Ingredients:
- 8 oz (225g) thin rice noodles
- 1 tsp (6g) salt
- 3 tbsp (45ml) creamy tahini
- 2 tbsp (30ml) soy sauce
- 1 tbsp (15ml) rice vinegar
- 1 tbsp (15ml) honey
- 1 tbsp (15ml) toasted sesame oil
- 1 tbsp (15ml) fresh lime juice
- 1 tsp (5ml) sriracha
- 1 cup (150g) English cucumber, thinly sliced into half-moons
- 1 cup (100g) carrots, julienned or shredded
- 1/2 cup (75g) red cabbage, thinly shredded
- 3 stalks (30g) green onions, sliced
- 1/4 cup (10g) fresh cilantro, roughly chopped
- 2 tbsp (16g) toasted sesame seeds
Instructions:
- Bring a large pot of salted water to a boil. Add the rice noodles and cook according to package instructions (usually 3 to 5 minutes).

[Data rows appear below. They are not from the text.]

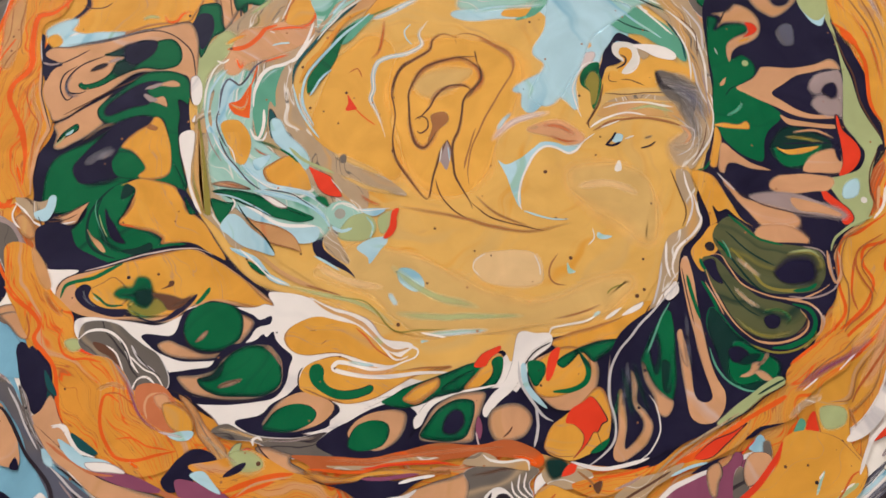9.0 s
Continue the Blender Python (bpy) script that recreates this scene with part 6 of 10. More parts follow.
pool("mauve", 36.8,-14.5, 38.2,-11, 39.6,-9.6, 40.3,-13.2, 39.7,-16.6, 38.8,-18.5, 37.7,-16.6)
smear("umber", 0.81, 39.1,-9.6, 37.2,-13.4, 35.6,-18.6)
streak("umber", 0.56, 39.3,-9.3, 37.4,-13.1, 35.6,-18.2, 34.4,-23.3, 33.8,-27)
streak("umber", 0.48, 39.3,-9.3, 40.3,-12.3, 40.6,-16.7)
streak("pale", 0.32, 37.7,-11.7, 37,-16)
streak("ice", 0.32, 39.5,-11.7, 39.9,-15.9)
streak("umber", 0.40, 35.7,-21.3, 37,-26, 40,-30.3, 44.9,-33.6)
smear("brown", 1.10, 24.3,-28.8, 33.7,-31.1, 43.1,-33, 50.8,-35.7, 60.1,-37.5, 68.8,-36.3, 73.4,-35.3)
streak("umber", 0.39, 45.5,-28.7, 50.9,-33.1, 58.7,-35.8, 65.1,-37.3)
smear("brown", 0.79, 46.5,-26.3, 52.6,-32.3, 61.8,-36.2)
pool("red", 10.6,6.1, 11.8,4.2, 13.4,1.6, 12.8,1.1, 10.1,1.1, 10.9,3.5)
streak("orange", 0.41, 12.8,1.4, 15.6,-1.4, 18.7,-4)
dot("umber", 10.3,6.6, 0.50)
streak("rust", 0.42, 11,13.3, 13.7,14.5, 14.9,11.7)
smear("rust", 1.02, 21.7,31.2, 21.1,26.1, 19.8,20.4, 17.2,17.4)
dot("umber", -0.2,2, 0.41)
dot("umber", 3.7,0.8, 0.30)
dot("umber", 8,-3.1, 0.33)
dot("umber", 23.8,-12.3, 0.57)
dot("umber", 66.8,-20, 0.58)
dot("umber", 68.8,-34, 0.47)
dot("umber", 71.5,-34.2, 0.31)
dot("umber", 72,-45.5, 0.56)
dot("umber", 89,-56.6, 0.61)
dot("umber", 45.8,-42.7, 0.31)
dot("umber", 91.7,-46.4, 0.39)
dot("umber", 35.1,-35.9, 0.39)
dot("umber", 51.5,-17.7, 0.32)
dot("umber", 83.3,-9.7, 0.32)
dot("umber", 81.5,-15.3, 0.32)
dot("umber", 75.9,18.3, 0.54)
dot("umber", 65.4,28.7, 0.41)
dot("umber", 71.2,26.5, 0.34)
dot("umber", 78.4,3.6, 0.40)
dot("umber", 24.4,-48, 0.34)
dot("umber", 32.6,-51.4, 0.37)
dot("umber", 24.6,-62.5, 0.54)
dot("umber", 95.7,-30.4, 0.32)
dot("umber", 91.1,-54.9, 0.46)
dot("umber", -1.8,-42.1, 0.34)
dot("umber", -16.6,-43.1, 0.40)
smear("blush", 1.96, 51.7,-10.3, 57.2,-5.2, 63.9,-2.5, 69.7,-1.6)
smear("ice", 1.15, 53.5,-6.9, 56.2,-3.3, 58.2,-1.2)
pool("ice", 53.4,-16.2, 55.7,-17.5, 59.9,-15.5, 64.1,-12.5, 66.6,-10.8, 70.7,-11.1, 73,-12.1, 76.3,-11.6, 78,-10.8, 76.5,-13, 73.6,-14.7, 71.3,-13.2, 67.4,-12.1, 63.9,-14.8, 60.9,-19.9, 59.5,-25, 59.1,-30.5, 56.9,-25.7, 55.6,-20.6)
streak("white", 0.64, 81.8,-8.6, 78.3,-10.8, 76.2,-13.4, 73.7,-14.5, 70.6,-12.7, 67.3,-12.2, 63.9,-14.8, 61.3,-19, 59.5,-24.1, 58.8,-28.3, 59.5,-31.3)
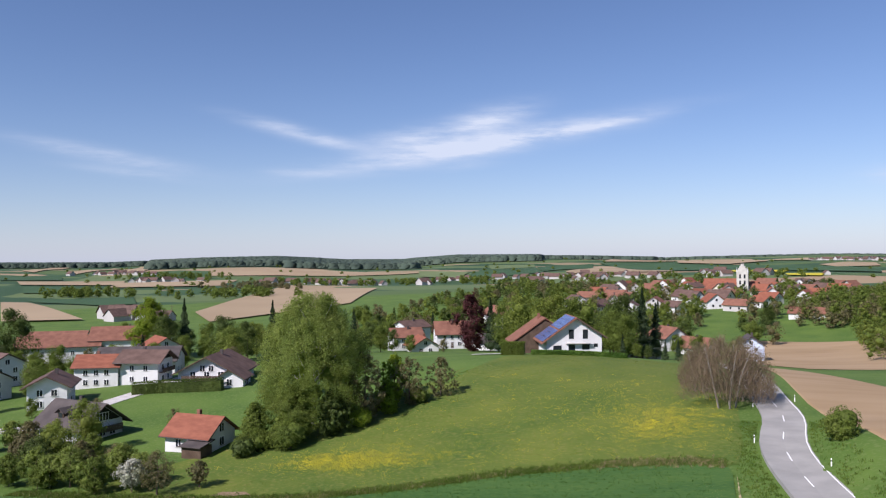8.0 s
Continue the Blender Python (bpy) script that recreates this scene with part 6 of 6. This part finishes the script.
# far forest belts
def belt(n, a0, a1, d0, d1):
    out = []
    for _ in range(n):
        a, d = radians(rs.uniform(a0, a1)), rs.uniform(d0, d1)
        out.append((d * math.sin(a), d * math.cos(a)))
    return out


def canopy(name, label, spots, h, r, mat, seed):
    """Far forest: closed canopy of many rounded crowns, one piece of the setting."""
    q = np.random.RandomState(seed)
    p = np.array(spots)
    n = len(p)
    z = height(p[:, 0], p[:, 1])
    hh, rr, tw = h * q.uniform(0.88, 1.06, n), r * q.uniform(0.8, 1.2, n), q.uniform(0, 6.28, n)
    rows = []
    for k, (fr, fz) in enumerate(((1.3, 0.1), (1.12, 0.78), (0.65, 0.95))):
        for i in range(6):
            a = tw + i * math.pi / 3 + k * 0.5
            w = q.uniform(0.8, 1.2, n)
            rows.append(np.stack([p[:, 0] + rr * fr * w * np.cos(a), p[:, 1] + rr * fr * w * np.sin(a), z + hh * fz], 1))
    rows.append(np.stack([p[:, 0], p[:, 1], z + hh], 1))
    v = np.stack(rows, 1).reshape(-1, 3)
    one = [(6 * k + i, 6 * k + (i + 1) % 6, 6 * k + 6 + (i + 1) % 6) for k in (0, 1) for i in range(6)]
    one += [(6 * k + i, 6 * k + 6 + (i + 1) % 6, 6 * k + 6 + i) for k in (0, 1) for i in range(6)]
    one += [(12 + i, 12 + (i + 1) % 6, 18) for i in range(6)]
    f = (np.arange(n)[:, None, None] * 19 + np.array(one)[None]).reshape(-1, 3)
    ob = new(name, fast_mesh(name, v, f, mat))
    return tagged(ob, label, "forest", kind="stuff")


canopy("far_forest", "dark mixed forest on the far hills", belt(9000, -43.5, -32, 1800, 2900), 15, 11, M_HAZEWOOD, 11)
canopy("far_forest", "forest on the far hills, colour tinted for haze", belt(9000, -34, -25, 1650, 2900), 14, 11, M_HAZEWOOD, 12)
canopy("far_forest", "dark forest on the far rounded hill", belt(7000, -25.5, -16, 2000, 2900), 15, 11, M_HAZEWOOD, 13)
canopy("far_forest", "dark forest along the farthest ridge", belt(7000, -62, -8, 2750, 3050), 13, 12, M_HAZEWOOD, 14)
canopy("far_forest", "small woods on the far slopes", belt(2200, -58, -44, 2450, 2700), 13, 11, M_HAZEWOOD, 15)
canopy("far_forest", "woods along the ridge to the north", belt(1500, -12, 16, 2850, 2960), 11, 12, M_HAZEWOOD, 16)


def copse(label, n, cx, cy, sx, sy, mat, h=11, r=4.6):
    spots = [(cx + rs.normal() * sx, cy + rs.normal() * sy) for _ in range(n)]
    wood("far_copse", label, spots, h, r, 240, 1.15, mat, int(abs(cx) + abs(cy)))


copse("copse of spring trees between the far fields", 34, -612, 560, 30, 10, M_LEAF_MID)
copse("copse of spring trees between the far fields", 46, -930, 1040, 60, 25, M_LEAF_MID, 12)
copse("hedgerow of budding trees between the far fields", 24, -500, 690, 40, 18, M_LEAF_BROWN, 9)
copse("trees along the far stream", 30, -420, 560, 40, 22, M_LEAF_MID, 10)
copse("trees round the far hamlet", 40, -530, 870, 60, 22, M_LEAF_MID, 9)
copse("trees round the far houses", 60, -330, 940, 110, 40, M_LEAF_MID, 9)
copse("trees round the far houses", 30, -60, 960, 90, 50, M_LEAF_MID, 8)
wood("far_copse", "small far copses and hedgerows", belt(150, -58, 12, 900, 2200), 5.5, 4, 110, 1.3, M_LEAF_MID, 17)
# far settlement houses
def settlement(label, n, cx, cy, sx, sy):
    wv, wf, rv, rf = [], [], [], []
    for _ in range(n):
        x, y, s = cx + rs.normal() * sx, cy + rs.normal() * sy, rs.uniform(0.8, 1.3)
        z, a = hz(x, y) - 1, rs.uniform(0, 3.1)
        c, k = math.cos(a), math.sin(a)
        w, l, e, r = 4.2 * s, 6 * s, 4 * s, 7.4 * s
        P = lambda u, v, q: (x + u * c - v * k, y + u * k + v * c, z + q)
        o = len(wv)
        wv += [P(-w, -l, 0), P(w, -l, 0), P(w, l, 0), P(-w, l, 0), P(-w, -l, e), P(w, -l, e), P(w, l, e), P(-w, l, e), P(0, -l, r), P(0, l, r)]
        wf += [(o, o + 1, o + 5, o + 4), (o + 1, o + 2, o + 6, o + 5), (o + 2, o + 3, o + 7, o + 6), (o + 3, o, o + 4, o + 7)]
        wf += [(o + 4, o + 5, o + 8, o + 8), (o + 6, o + 7, o + 9, o + 9)]
        o = len(rv)
        rv += [P(-w * 1.15, -l * 1.1, e - 0.4), P(0, -l * 1.1, r + 0.4), P(0, l * 1.1, r + 0.4), P(-w * 1.15, l * 1.1, e - 0.4), P(w * 1.15, -l * 1.1, e - 0.4), P(w * 1.15, l * 1.1, e - 0.4)]
        rf += [(o, o + 1, o + 2, o + 3), (o + 1, o + 4, o + 5, o + 2)]
    t = thing("far_settlement", label=label, category="settlement")
    t["kind"] = "stuff"
    mesh_ob("walls", wv, [tuple(dict.fromkeys(f)) for f in wf], M_FARWALL, t)
    mesh_ob("roofs", rv, rf, M_BROWNROOF, t)


settlement("far village of white houses with red roofs", 45, 180, 2050, 60, 40)
settlement("far hamlet of white houses with red roofs", 16, -1172, 1138, 50, 14)
settlement("far hamlet of white houses with red roofs", 12, -855, 910, 26, 14)
settlement("far hamlet of white houses with red roofs", 26, -520, 880, 70, 16)
settlement("far village of white houses with red roofs", 50, -205, 1010, 120, 40)
settlement("far hamlet of white houses with dull roofs", 10, -340, 345, 10, 8)

# a white car parked in the lane
car = thing("parked_car", -146.0, 171.0, hz(-146.0, 171.0) + 0.1, 35, "white car parked on the village lane", "car")
bm = bmesh.new()
prism(bm, [(-2.1, 0.3), (2.1, 0.3), (2.12, 0.75), (1.2, 0.9), (-2.05, 0.95)], "y", -0.85, 0.85)
bevelled(bm, 0.06)
part("body", bm, M_PLASTER, car)
bm = bmesh.new()
prism(bm, [(-1.7, 0.93), (0.9, 0.92), (0.2, 1.45), (-1.4, 1.45)], "y", -0.76, 0.76)
bevelled(bm, 0.05)
part("cabin", bm, M_DARKWIN, car)
for x in (-1.35, 1.35):
    for y in (-0.78, 0.78):
        bm = bmesh.new()
        cyl(bm, (x, y - 0.1, 0.32), (x, y + 0.1, 0.32), 0.32, 0.32, 14)
        part("wheel", bm, M_BLACK, car)
# a wooden power pole in the valley fields
pole = thing("power_pole", -300.0, 345.0, hz(-300, 345), 20, "wooden power pole in the valley fields", "pole")
bm = bmesh.new()
cyl(bm, (0, 0, -1), (0, 0, 10), 0.16, 0.12, 8)
part("mast", bm, M_BARK, pole)
boxpart("crossarm", (-1.4, 1.4, -0.08, 0.08, 8.9, 9.1), M_BARK, pole)

# single roof tiles on the stretch of the south slope over the middle of the house
for m in SINGLE_TILES:
    t = new("roof_tile", tile_mesh)
    t.parent = tiles
    t.matrix_world = m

- Immediately drain the noodles into a colander and rinse under the coldest running water for 30 seconds until cool to the touch to remove excess starch.
- In a small bowl or jar, combine tahini, soy sauce, rice vinegar, honey, sesame oil, lime juice, and sriracha. Whisk vigorously until smooth. If too thick, add 1 tsp of warm water.
- Place the chilled noodles in a large mixing bowl, pour over the dressing, and toss gently with tongs until glossy.
- Fold in the cucumbers, carrots, cabbage, and green onions. Garnish with fresh cilantro and toasted sesame seeds before serving.